REQUIRED TASK: Give the data below again exactly as it stands. Omit the pictures.

STORED DATA:
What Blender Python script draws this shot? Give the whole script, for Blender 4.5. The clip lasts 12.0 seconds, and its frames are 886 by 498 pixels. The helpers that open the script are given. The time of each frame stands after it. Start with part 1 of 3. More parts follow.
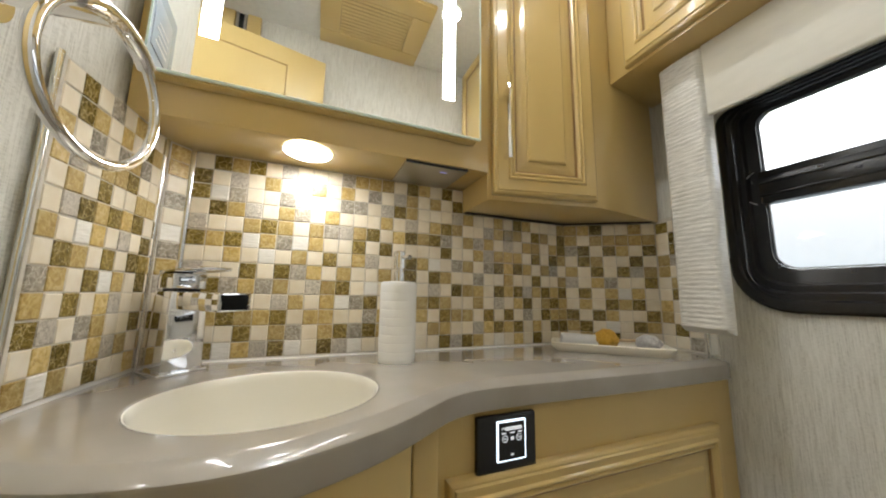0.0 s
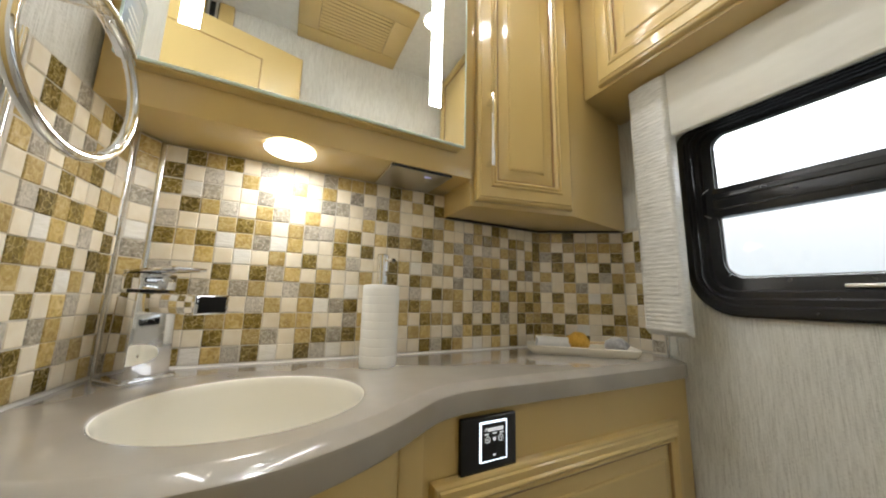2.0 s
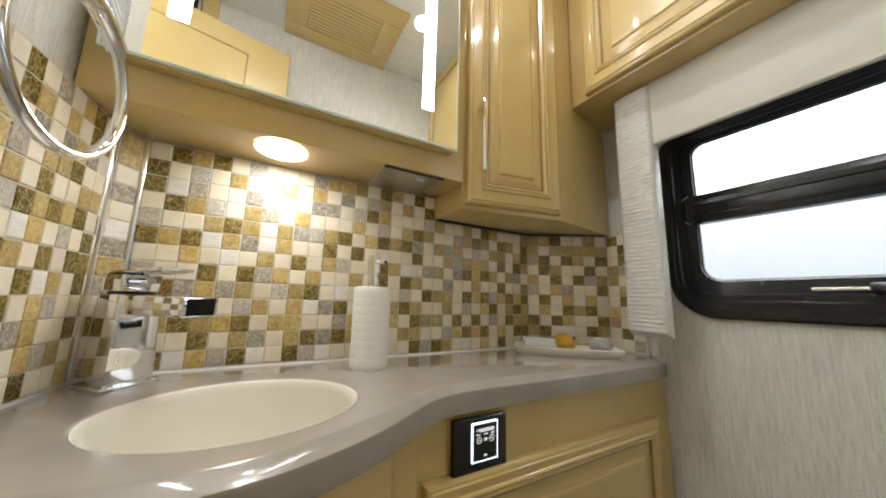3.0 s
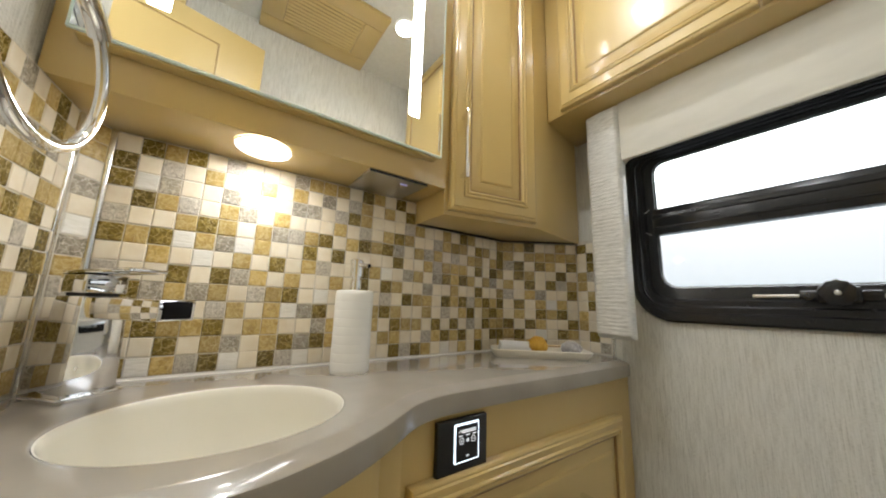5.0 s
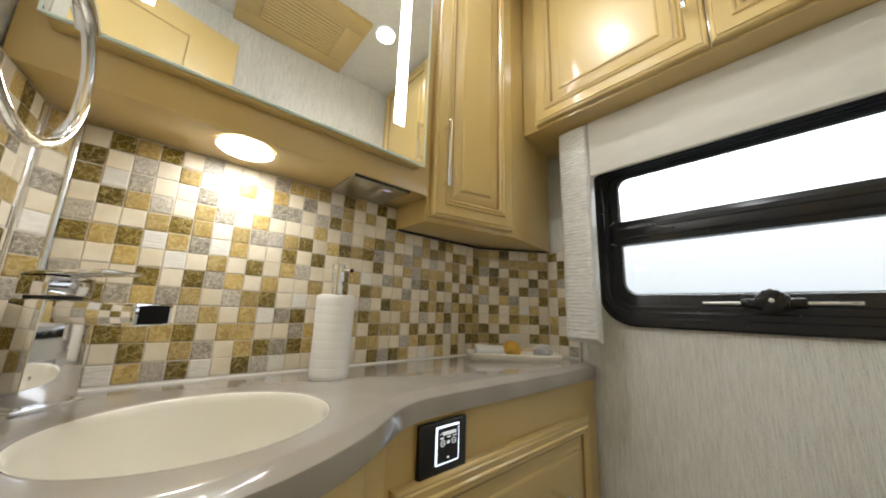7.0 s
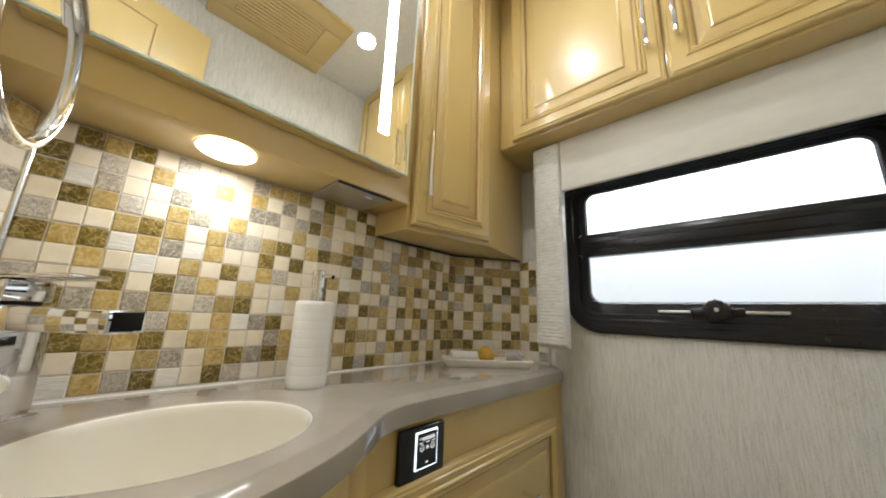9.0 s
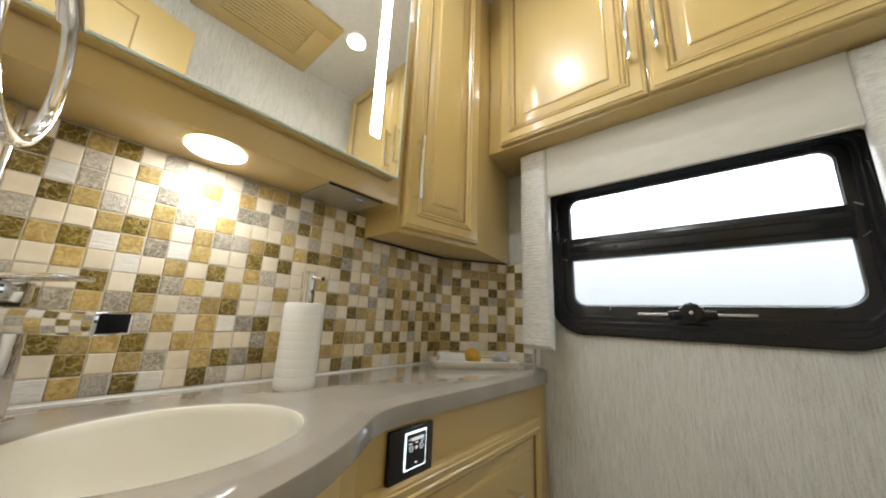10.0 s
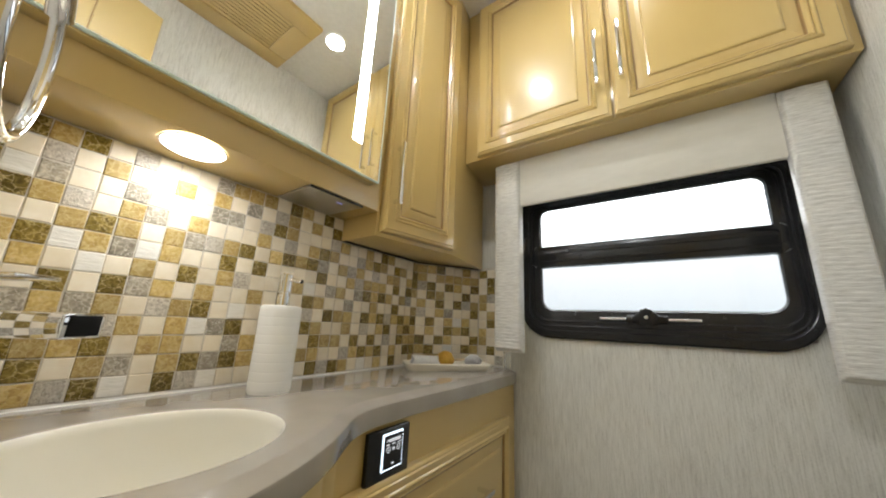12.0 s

RESULT:
What Blender Python script draws this shot? Give the whole script, for Blender 4.5. The clip lasts 12.0 seconds, and its frames are 886 by 498 pixels. The helpers that open the script are given. The time of each frame stands after it. Start with part 1 of 3. More parts follow.
0.0 s
2.0 s
3.0 s
5.0 s
7.0 s
9.0 s
10.0 s
12.0 s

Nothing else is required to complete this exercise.